Ce besoin de reconnecter l’art avec le reste de la population se retrouve à toutes les échelles, à l’image de We Are From Here développé par l’artiste Firi Rahman. L’initiative cherche à développer une forme d’art community-based afin d’engager la population de Slave Island dans une démarche artistique, et d’utiliser l’art comme moyen. Au nord de l’île, T. Shanathanan, professeur à l’Université de Jaffna, dirige depuis 2014 le Sri Lanka Archive of Contemporary Art, Architecture & Design, l’unique espace culturel de la ville. Les archives constituent un espace de rencontre animé des conférences d’artistes, de cinéastes, d’historiens de l’art, de designers, d’anthropologues et d’architectes.
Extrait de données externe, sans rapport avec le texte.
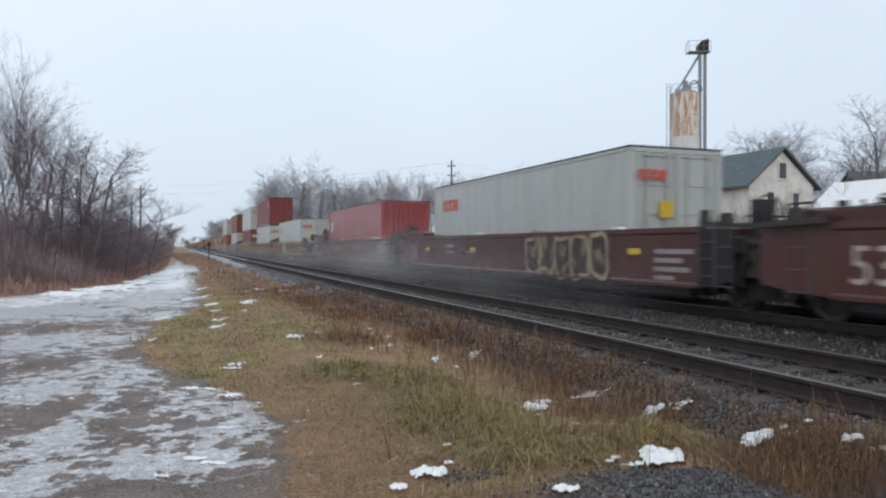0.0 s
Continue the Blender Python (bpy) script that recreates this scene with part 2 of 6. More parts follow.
M["pebble"] = islands("drive_pebbles", ((0.0, (0.13, 0.11, 0.10)), (0.5, (0.19, 0.165, 0.15)), (0.85, (0.28, 0.25, 0.235)), (1.0, (0.45, 0.43, 0.42))), 0.7)
M["grass"] = islands("winter_grass", ((0.0, (0.058, 0.046, 0.012)), (0.35, (0.145, 0.117, 0.024)), (0.6, (0.235, 0.172, 0.045)), (0.85, (0.34, 0.245, 0.088)), (1.0, (0.56, 0.44, 0.24))))
M["straw_long"] = islands("bleached_straw", ((0.0, (0.15, 0.105, 0.045)), (0.5, (0.29, 0.205, 0.095)), (0.85, (0.40, 0.30, 0.155)), (1.0, (0.60, 0.49, 0.31))))
M["russet"] = islands("russet_grass", ((0.0, (0.085, 0.040, 0.020)), (0.5, (0.20, 0.098, 0.040)), (1.0, (0.33, 0.20, 0.10))))
M["turf_green"] = islands("matted_green_turf", ((0.0, (0.17, 0.125, 0.048)), (0.5, (0.275, 0.208, 0.080)), (0.8, (0.35, 0.255, 0.11)), (1.0, (0.46, 0.35, 0.19))))
M["bank_weed"] = islands("dark_bank_weeds", ((0.0, (0.03, 0.02, 0.015)), (0.6, (0.06, 0.04, 0.03)), (1.0, (0.10, 0.07, 0.05))))
# weeds lightened in the colour itself to stand in for haze
M["weed_hazed"] = islands("haze_paled_weeds", ((0.0, (0.19, 0.13, 0.102)), (0.6, (0.30, 0.208, 0.162)), (1.0, (0.40, 0.29, 0.225))))
M["brush_red"] = islands("dogwood_brush", ((0.0, (0.20, 0.118, 0.098)), (0.6, (0.34, 0.208, 0.172)), (1.0, (0.46, 0.31, 0.255))))
M["shoots"] = islands("thicket_shoots", ((0.0, (0.22, 0.162, 0.172)), (0.6, (0.32, 0.242, 0.25)), (1.0, (0.42, 0.335, 0.335))))
M["snow"] = plain("old_snow", (0.82, 0.81, 0.81), 0.6, 5, 0.06, 0, 0.3)
M["steel_dark"] = paint("sooty_steel", (0.022, 0.020, 0.022), 0.75, 0.4, 0.15)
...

Il existe donc un réel entrain de la part de nombreux acteurs pour soutenir la création artistique sri-lankaise et faire émerger des formes nouvelles d’art.
Il est important que le gouvernement sri-lankais, et les institutions non-gouvernementales, supportent la création contemporaine et promeuvent un esprit de collaboration, afin de lier les initiatives entre-elles pour ne pas aggraver le morcellement régional du pays déjà très présent sur le plan politique.